** start Information supplied **

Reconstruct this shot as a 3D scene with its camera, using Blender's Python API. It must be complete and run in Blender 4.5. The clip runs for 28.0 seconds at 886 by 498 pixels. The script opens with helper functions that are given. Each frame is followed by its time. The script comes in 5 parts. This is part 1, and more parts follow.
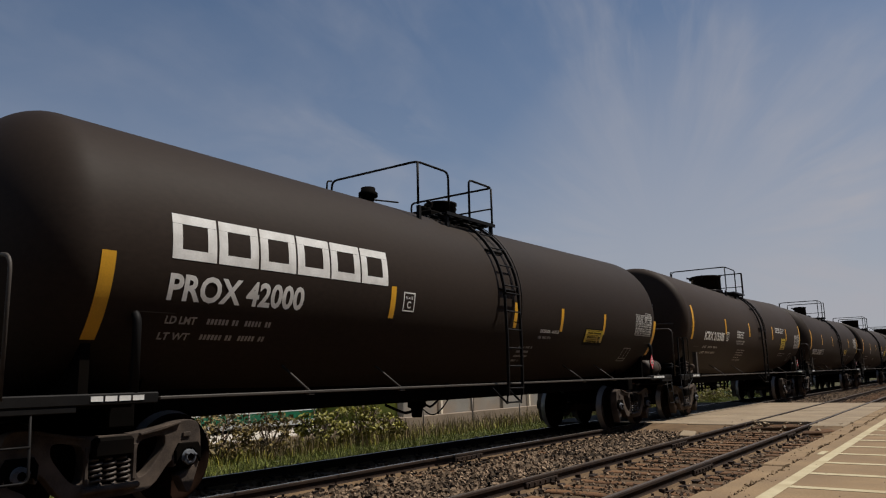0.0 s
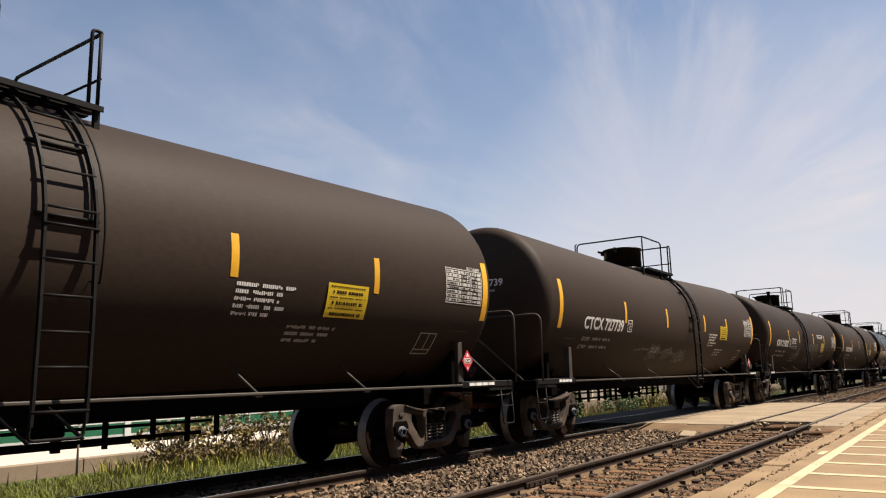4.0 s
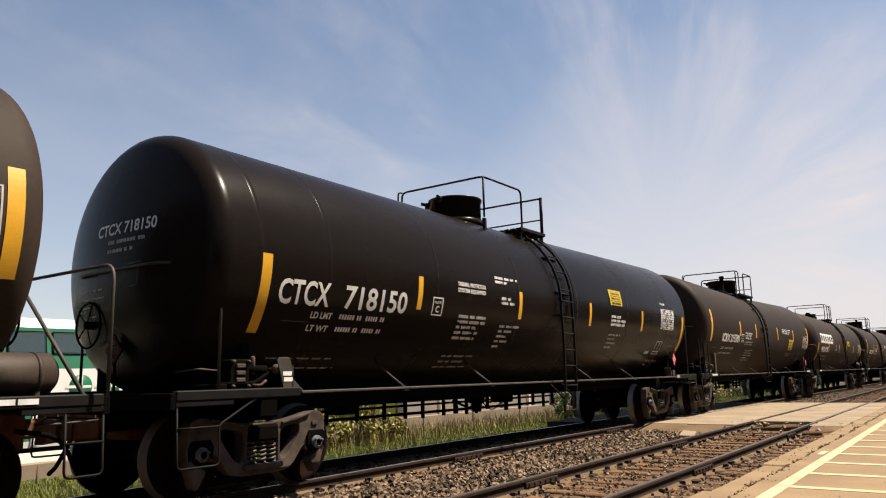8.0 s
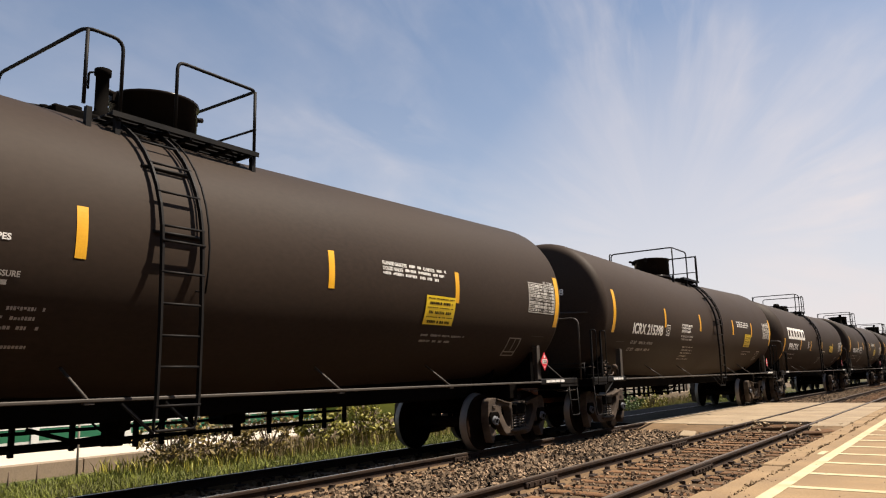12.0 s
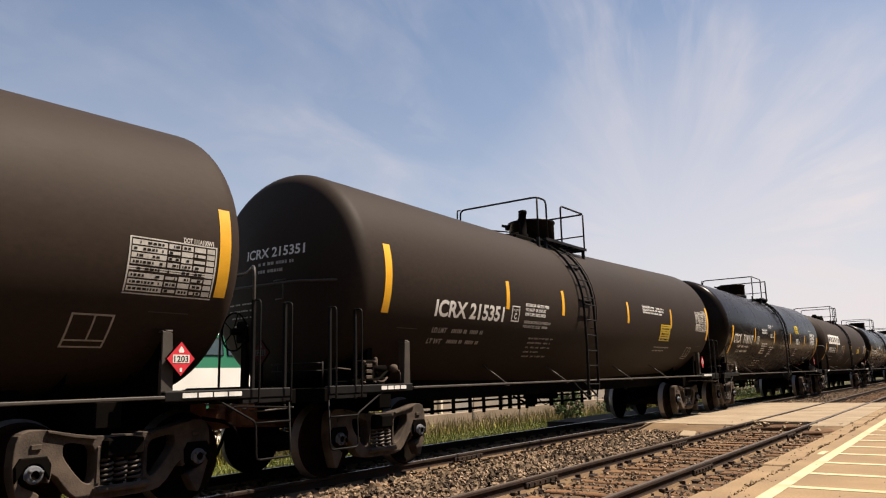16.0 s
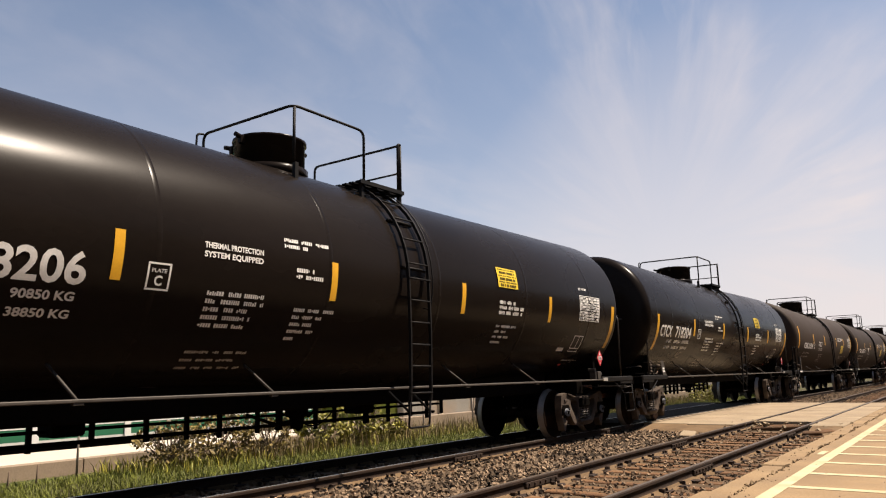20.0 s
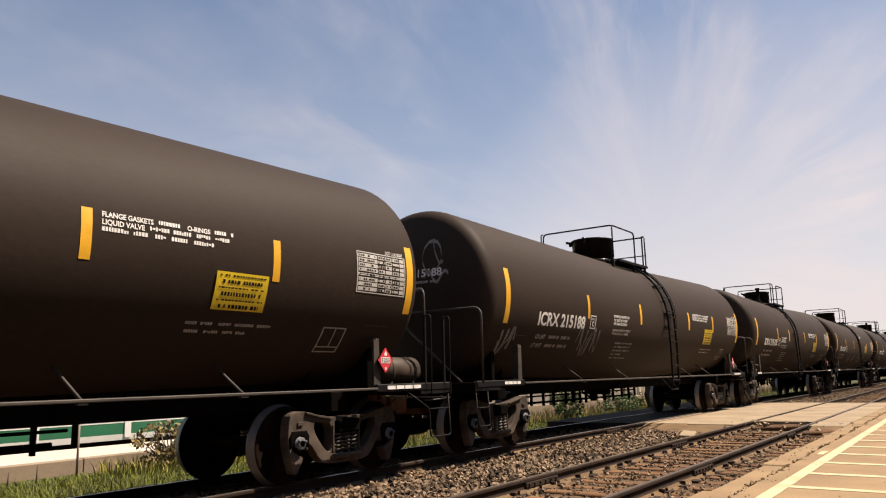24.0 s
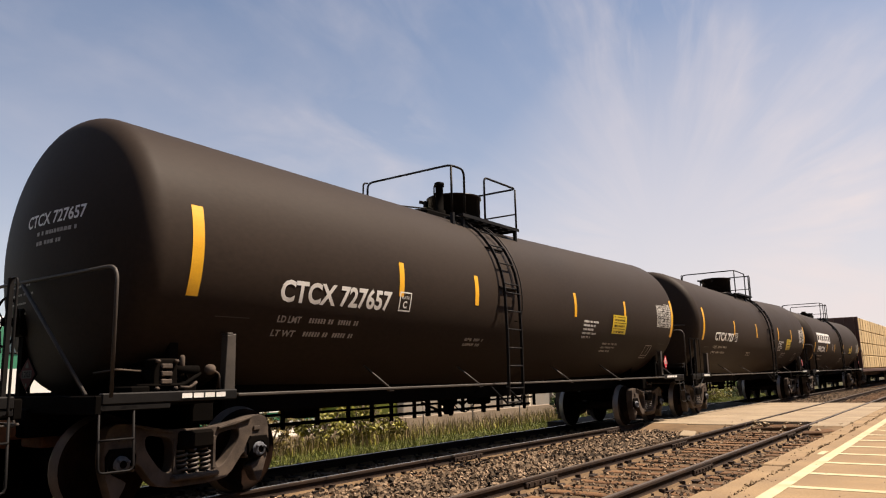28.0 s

** end Information supplied **

> **Aim**
What is needed is an exact reproduction of the data, pictures excluded.

> **Answer to the task**
Reconstruct this shot as a 3D scene with its camera, using Blender's Python API. It must be complete and run in Blender 4.5. The clip runs for 28.0 seconds at 886 by 498 pixels. The script opens with helper functions that are given. Each frame is followed by its time. The script comes in 5 parts. This is part 1, and more parts follow.
0.0 s
4.0 s
8.0 s
12.0 s
16.0 s
20.0 s
24.0 s
28.0 s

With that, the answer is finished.